Germán M. Teruel Lozano

La Iglesia como contrapoder

La tribuna

12061015 2025-04-26
La Iglesia como contrapoder

Vivimos en una época de “brinco”, por decirlo con Ortega, y, en este contexto, la muerte de un Papa y su sucesión supone un fenómeno que captura la atención del mundo entero, no sólo por lo atractivo de la puesta en escena y de las intrigas vaticanas, sino porque, más allá de la relevancia que tiene para quienes somos católicos, la elección de un nuevo Papa supone un hito geoestratégico. La Iglesia Católica es una institución singular que, en el convulso mundo que se va esbozando, puede jugar un papel fundamental. De ahí la importancia del cónclave que se va a celebrar, porque el nuevo Papa marcará el rumbo de la Iglesia en un momento en el que el mundo se encuentra ayuno de referentes que disfruten de una voz con autoridad moral. Y el sucesor de San Pedro, sin lugar a duda, disfruta de una autoridad hipostática, anudada a una institución con largo recorrido histórico y que, para los fieles católicos, suma una legitimación divina, la cual, ejercida con el carisma adecuado, puede ser clave para dar algo de sentido en el actual desorden global.

Ahora bien, en mi opinión, en el mundo de hoy el rol de la Iglesia universal no ha de ser como poder, sino, precisamente, como lo contrario: ha de erigirse en un auténtico contrapoder, para lo que cuenta con unas cualidades que la hacen única.

En primer lugar, se dice que vivimos en un mundo postsoberano, donde los antiguos Estado-nación se han visto superados como centros de poder, tanto en sus relaciones con los demás, cada vez más dependientes en este espacio global, pero también en su propia organización interna, expuesta a injerencias y condicionamientos externos. Frente a ello, nos encontramos con una institución, la Iglesia, que, paradójicamente, siendo un microestado, ha logrado conservar una plena autonomía, tanto en su proyección exterior como en su interior. El cónclave de cardenales septuagenarios eligiendo al nuevo Papa es quizá el ejemplo más visual. El resto del mundo se encuentra “extra omnes”. Allí no hay miedo a injerencias rusas.

Pero, al mismo tiempo, la Iglesia era ya universal antes de que intuyéramos la globalización. Estamos ante una institución global que puede competir con cualquiera de los poderes privados del siglo XXI, desde los mercados financieros a los gigantes tecnológicos.

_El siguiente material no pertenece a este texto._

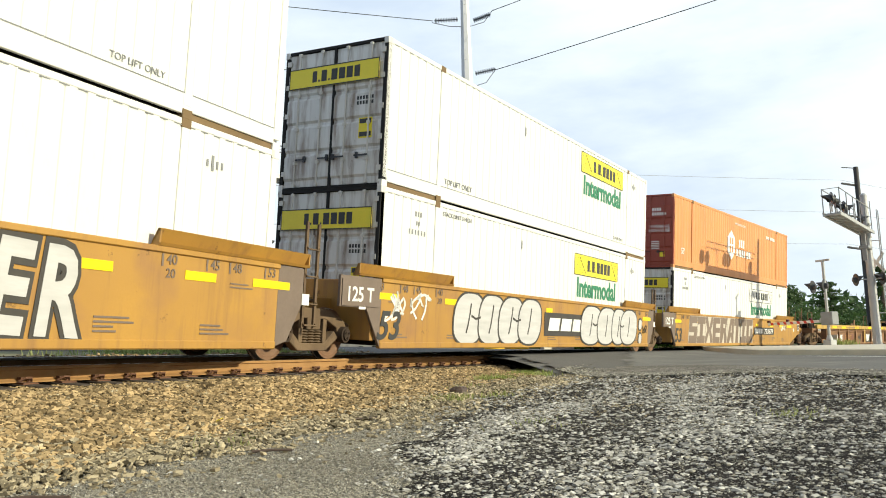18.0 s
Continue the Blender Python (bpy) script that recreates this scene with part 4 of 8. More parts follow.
part("gate_arm", Shape().box(-0.05, 0.05, -0.05, 0.05, 0.0, 9.6), WHITE_METAL, T)
for k in range(9):
    part("red_stripe", Shape().box(-0.054, 0.054, -0.054, 0.054, 0.9 + k, 1.35 + k), GATE_RED, T, smooth=False)


# ---- train: containers ----
CL, CW, CH = 16.154, 2.591, 2.896
N = -CW / 2                             # the side towards the camera


def bars(shape, x0, z0, widths, h, y, gap=0.05, slant=0.0):
    """Plain upright bars that stand for marks which are not lettered."""
    x = x0
    for w in widths:
        shape.prism([(x, z0), (x + w, z0), (x + w + slant * h, z0 + h), (x + slant * h, z0 + h)], "y", y - 0.003, y + 0.002)
        x += w + gap
    return shape


def stroke(shape, pts, w, y):
    """A painted stroke of width w along points in the x-z plane."""
    for (ax, az), (bx, bz) in zip(pts, pts[1:]):
        d = Vector((bx - ax, bz - az))
        if d.length < 1e-4:
            continue
        d.normalize()
        nx, nz = -d.y * w / 2, d.x * w / 2
        ex, ez = d.x * w * 0.3, d.y * w * 0.3
        shape.prism([(ax - ex + nx, az - ez + nz), (bx + ex + nx, bz + ez + nz), (bx + ex - nx, bz + ez - nz), (ax - ex - nx, az - ez - nz)],
                    "y", y - 0.003, y + 0.001)
    return shape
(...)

Y, además, lo hace como un ente que, con un sentido trascendente, es tangible. En estos tiempos donde prima lo digital, donde aparecen poderes sin rostro, la Iglesia tiene una presencia real, humana. Y lo hace transmitiendo un mensaje sólido cultivado a lo largo de dos milenios, que ha servido de humus en el que ha florecido la civilización occidental. Frente al adanismo y al relativismo rampantes, frente al individualismo indiferente y al ensimismamiento egoísta, frente al éxito capitalista, la Iglesia nos recuerda que somos deudores de una tradición, que existen unos ideales que se escriben con mayúscula (Bien, Justicia, incluso Belleza), que debemos promover una “cultura del encuentro”, como predicara el papa Francisco, y que el sentido de la vida no se encuentra en la riqueza, sino en amar.

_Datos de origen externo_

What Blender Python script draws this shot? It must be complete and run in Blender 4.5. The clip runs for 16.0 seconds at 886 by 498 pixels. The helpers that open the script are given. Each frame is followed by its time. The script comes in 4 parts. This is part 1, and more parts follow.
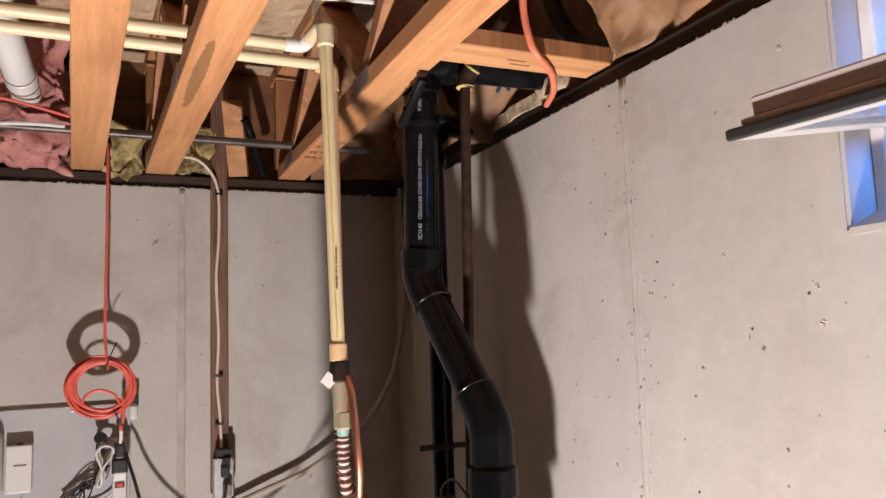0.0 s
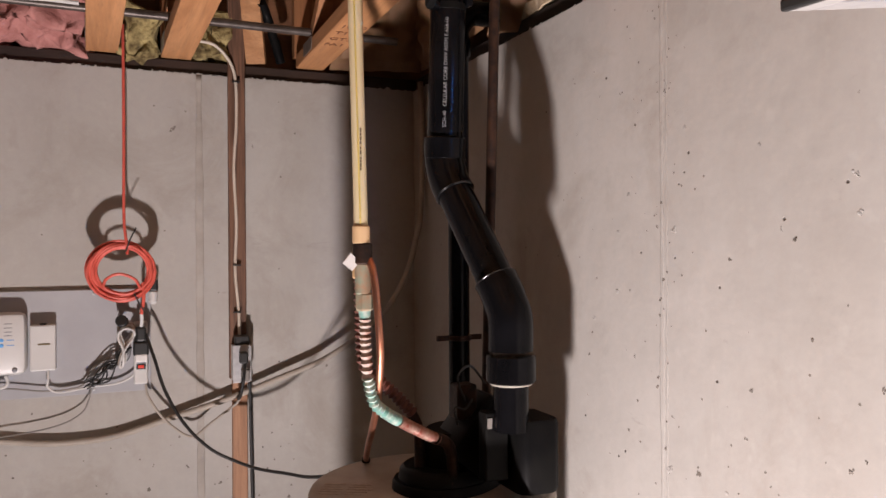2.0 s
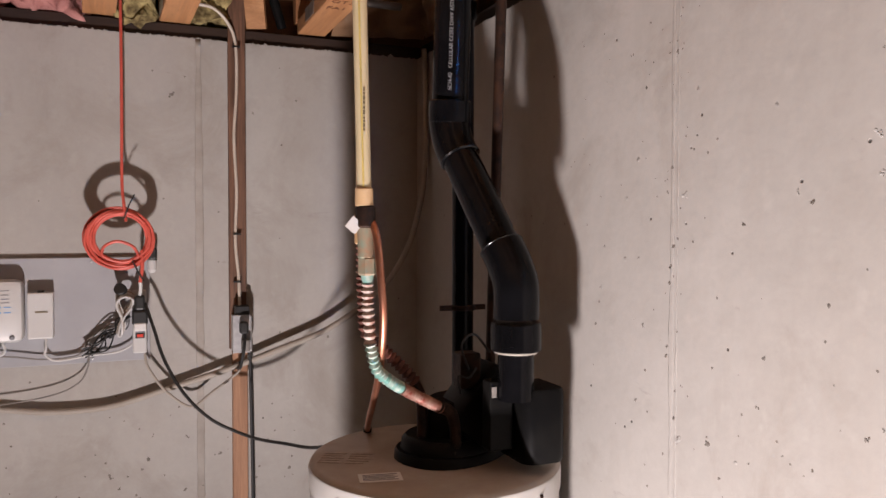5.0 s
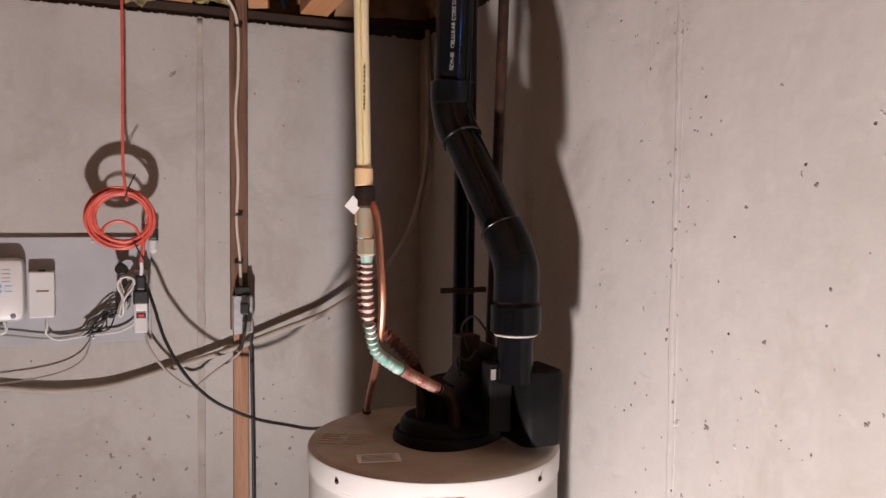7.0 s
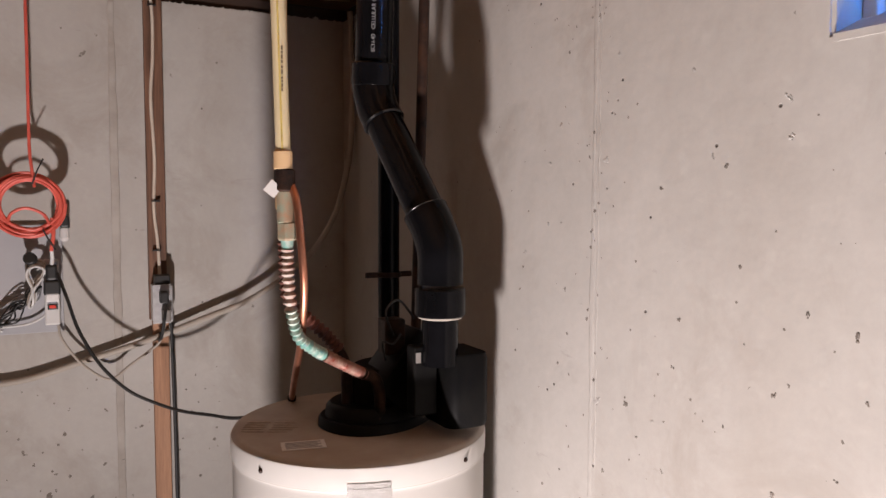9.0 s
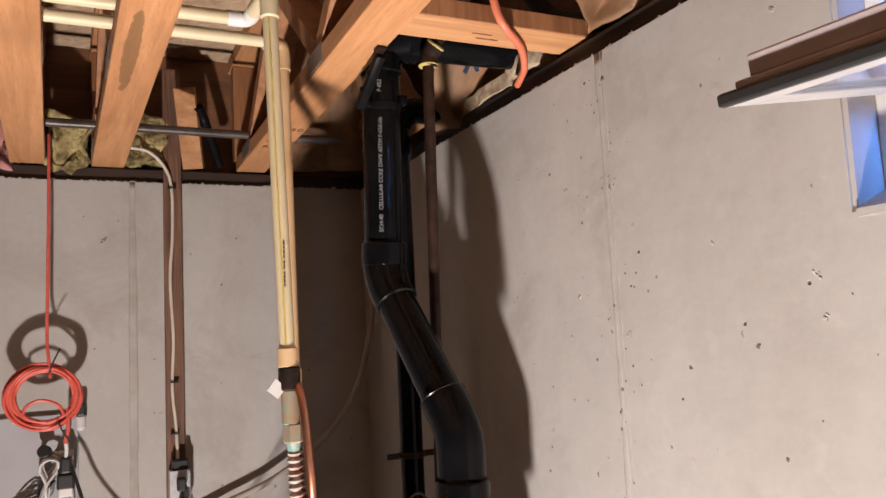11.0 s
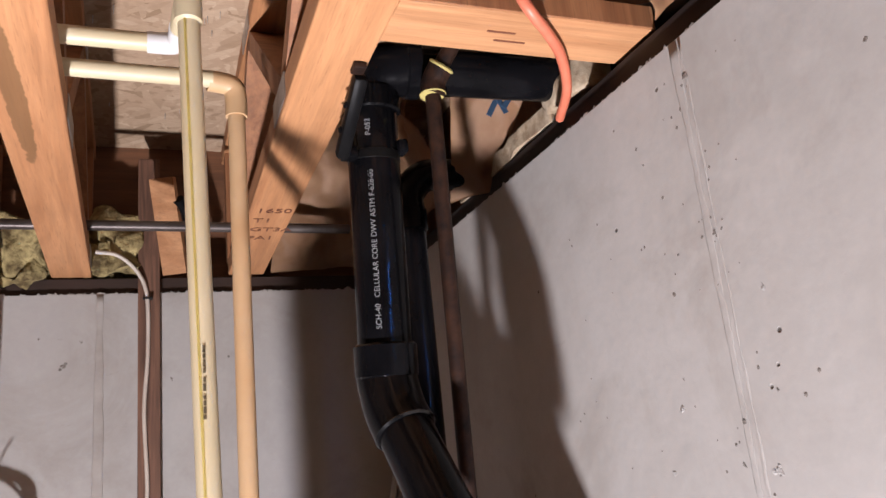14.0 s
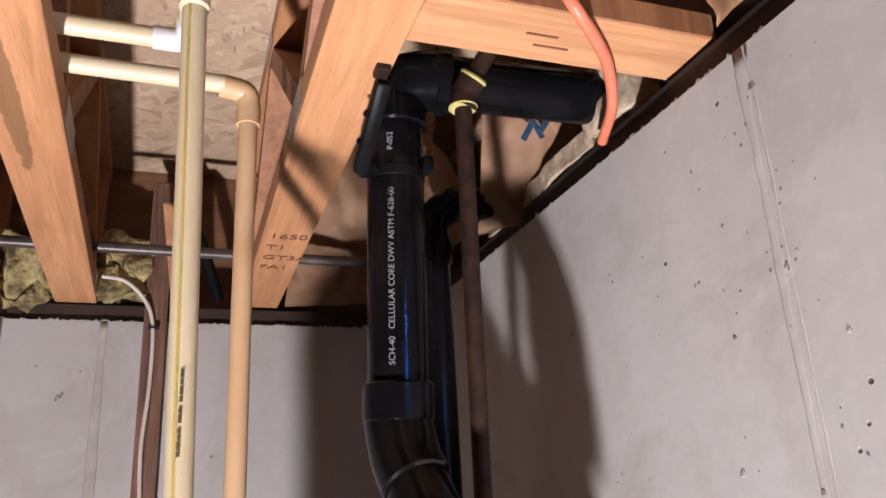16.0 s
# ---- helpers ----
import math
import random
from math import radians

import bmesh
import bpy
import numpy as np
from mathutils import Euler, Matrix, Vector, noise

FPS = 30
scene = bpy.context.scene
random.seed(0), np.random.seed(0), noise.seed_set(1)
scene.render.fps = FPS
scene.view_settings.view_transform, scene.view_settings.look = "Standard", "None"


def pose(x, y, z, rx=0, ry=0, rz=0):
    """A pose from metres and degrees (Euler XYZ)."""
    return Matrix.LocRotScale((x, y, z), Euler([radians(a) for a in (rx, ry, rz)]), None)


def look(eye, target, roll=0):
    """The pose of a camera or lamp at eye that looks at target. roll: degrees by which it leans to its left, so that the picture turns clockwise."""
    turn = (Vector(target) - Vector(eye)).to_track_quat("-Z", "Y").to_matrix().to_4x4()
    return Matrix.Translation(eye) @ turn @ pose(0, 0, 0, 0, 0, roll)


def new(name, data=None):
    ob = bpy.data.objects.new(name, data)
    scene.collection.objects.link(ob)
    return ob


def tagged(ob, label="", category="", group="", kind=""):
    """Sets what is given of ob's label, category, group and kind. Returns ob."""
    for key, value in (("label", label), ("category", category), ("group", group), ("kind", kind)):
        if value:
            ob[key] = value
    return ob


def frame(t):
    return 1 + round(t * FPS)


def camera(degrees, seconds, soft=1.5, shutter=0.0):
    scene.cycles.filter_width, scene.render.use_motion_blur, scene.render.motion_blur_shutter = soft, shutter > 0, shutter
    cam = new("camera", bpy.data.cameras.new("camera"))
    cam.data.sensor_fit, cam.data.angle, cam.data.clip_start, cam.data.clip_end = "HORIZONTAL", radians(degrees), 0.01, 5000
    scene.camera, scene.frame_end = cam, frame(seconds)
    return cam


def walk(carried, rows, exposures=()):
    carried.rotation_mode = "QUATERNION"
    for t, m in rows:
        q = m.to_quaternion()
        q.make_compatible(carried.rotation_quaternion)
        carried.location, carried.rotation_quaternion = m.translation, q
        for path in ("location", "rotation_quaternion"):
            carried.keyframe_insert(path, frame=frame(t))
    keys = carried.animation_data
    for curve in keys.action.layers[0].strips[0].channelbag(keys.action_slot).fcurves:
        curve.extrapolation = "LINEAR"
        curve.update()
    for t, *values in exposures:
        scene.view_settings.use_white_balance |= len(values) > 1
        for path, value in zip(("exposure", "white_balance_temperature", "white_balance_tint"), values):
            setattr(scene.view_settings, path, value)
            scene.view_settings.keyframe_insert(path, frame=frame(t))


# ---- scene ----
cam = camera(60.0, 16.0)
PATH = [
    (0, (0.285, 0.342, 1.953), (1.088, 2.16, 2.178), -2.0),
    (0.5, (0.288, 0.349, 1.94), (1.091, 2.172, 2.118), -1.4),
    (1, (0.284, 0.356, 1.926), (1.056, 2.199, 2.028), -1.2),
    (1.5, (0.282, 0.362, 1.915), (1.067, 2.202, 1.924), -1.3),
    (2, (0.271, 0.369, 1.914), (1.05, 2.211, 1.907), -0.3),
    (2.5, (0.279, 0.379, 1.906), (1.059, 2.22, 1.866), -0.9),
    (3, (0.278, 0.385, 1.903), (1.07, 2.22, 1.841), -0.7),
    (3.5, (0.277, 0.393, 1.896), (1.031, 2.245, 1.847), 0.3),
    (4, (0.28, 0.397, 1.903), (1.026, 2.252, 1.843), 0.1),
    (4.2, (0.273, 0.398, 1.9), (1.052, 2.24, 1.842), 0.1),
    (6.3, (0.286, 0.401, 1.886), (1.053, 2.247, 1.823), 0.3),
    (6.5, (0.285, 0.397, 1.886), (1.055, 2.242, 1.836), 0.4),
    (7, (0.286, 0.404, 1.883), (1.052, 2.248, 1.783), 0.6),
    (7.5, (0.286, 0.403, 1.886), (1.09, 2.232, 1.793), 1.0),
    (8, (0.284, 0.399, 1.886), (1.121, 2.212, 1.773), 0.5),
    (8.5, (0.29, 0.4, 1.878), (1.148, 2.2, 1.728), 0.7),
    (9, (0.298, 0.404, 1.879), (1.229, 2.169, 1.743), 0.2),
    (9.5, (0.311, 0.404, 1.902), (1.269, 2.159, 1.863), -0.9),
    (10, (0.307, 0.4, 1.93), (1.245, 2.163, 2.045), -2.3),
    (10.2, (0.304, 0.398, 1.951), (1.229, 2.165, 2.102), -3.4),
    (12.3, (0.515, 0.533, 1.96), (1.19, 2.39, 2.273), 0.3),
    (12.5, (0.526, 0.535, 1.957), (1.161, 2.402, 2.293), -0.6),
    (13, (0.555, 0.577, 1.952), (1.223, 2.438, 2.251), -0.3),
    (13.5, (0.559, 0.676, 1.956), (1.23, 2.518, 2.353), -1.5),
    (14, (0.576, 0.804, 1.983), (1.291, 2.599, 2.498), -5.9),
    (14.5, (0.606, 0.875, 1.992), (1.216, 2.668, 2.634), -4.1),
    (15, (0.619, 0.892, 1.988), (1.244, 2.669, 2.659), -3.6),
    (15.5, (0.616, 0.9, 1.988), (1.252, 2.668, 2.673), -3.0),
    (16, (0.615, 0.905, 1.985), (1.262, 2.683, 2.633), -3.1),
]
EXPOSURES = [(0.0, -0.08, 6350, 8), (1.0, -0.15, 6400, 9), (2.0, -0.25, 6300, 12), (4.0, -0.29, 6250, 12), (7.5, -0.29, 6250, 12), (9.0, -0.40, 6300, 11), (10.0, -0.28, 6600, 8), (12.5, -0.04, 5950, 9), (14.0, 0.06, 5700, 9), (16.0, 0.1, 5650, 9)]
walk(cam, [(t, look(eye, target, roll)) for t, eye, target, roll in PATH], EXPOSURES)

# ---- light ----
world = bpy.data.worlds.new("world")
scene.world = world
world.use_nodes = True
wn = world.node_tree
sky = wn.nodes.new("ShaderNodeTexSky")
sky.sky_type = "NISHITA"
sky.sun_disc = False
sky.sun_elevation, sky.sun_rotation = radians(35), radians(200)
wn.links.new(sky.outputs[0], wn.nodes["Background"].inputs[0])
wn.nodes["Background"].inputs[1].default_value = 0.05


def area(name, m, sx, sy, watts, colour, spread=180):
    lamp = bpy.data.lights.new(name, "AREA")
    lamp.shape, lamp.size, lamp.size_y = "RECTANGLE", sx, sy
    lamp.energy, lamp.color, lamp.spread = watts, colour, radians(spread)
    ob = new(name, lamp)
    ob.matrix_world = m
    return ob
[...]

De ahí que, según decía, el papel actual de la Iglesia creo que se encuentra en actuar como auténtico contrapoder espiritual, manteniendo ese escandaloso mensaje en una sociedad plural y abierta. Por ello, la Iglesia debe alejarse de quienes apuestan por rescatar reminiscencias nacionalcatolicistas. Ella, por sí misma, tiene fuerza para elevar su mensaje sin acudir a la sanción del poder público. Buscar convertirlo en un Código civil o penal sería una falsa victoria, contraproducente para el propio sentido de la religión. Del mismo modo, la Iglesia también ha de ser consciente de su fortaleza frente a movimientos políticos y sociales que pueden presentarse como hegemónicos. Lo hizo con el comunismo, donde la figura de San Juan Pablo II fue determinante, y creo que deberá hacerlo hoy contra el pensamiento woke y también contra el reaccionarismo de derechas. Hay quien considera que este último movimiento puede maridar bien con la doctrina católica, pero a poco que se atienda el mensaje evangélico que Cristo nos dejó se comprobará su lejanía. Precisamente en un momento en el que se banaliza la brutalidad contra los más débiles y marginados y cuando se expanden discursos excluyentes y la dialéctica amigo-enemigo alimenta una polarización afectiva creciente, esa mirada cristiana de quien busca el encuentro, de quien ama con caridad, debe apelarnos a lo más profundo.